I think they did a study on it recently, where It's like 90 something percent of the jokes are anti-conservative, anti-Republican, anti-Trump, whatever. It's only ever one thing over and over again. And it's kind of oriented toward this clapture where you got this audience that's in there and they'll laugh and clap for you because they agree with you because they share this narrow worldview.
But it's not representative of what the country at large finds funny or feels connected to in any way. And I think that that is just indicative. You see it. On these late night shows, you see it in the big films, you see it in sitcoms. And that's, again, just this weird rut we're in that we've gotten into in the last decade or so that no one is happy with.
Yeah, and you see, of course, there are examples of things that fall outside of this, that there are exceptions to the rule.

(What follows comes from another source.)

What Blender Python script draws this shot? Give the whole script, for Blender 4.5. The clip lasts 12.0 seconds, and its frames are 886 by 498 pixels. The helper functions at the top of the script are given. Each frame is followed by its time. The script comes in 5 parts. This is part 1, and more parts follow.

There's, like, the Family Guys and the South Park, and I think a lot of people bring that up when you're having discussions about, like, comedy not being allowed or us not having to talk about certain topics, but it does sort of feel like those shows got grandfathered into the space and that if you came to the table with a new sort of iteration of these things, you'd probably... It probably wouldn't fly.
It probably wouldn't be allowed. And I don't know if it's because it's getting shut down in the writers' room and people aren't willing to put money into these things. It's getting... Redam-diculous.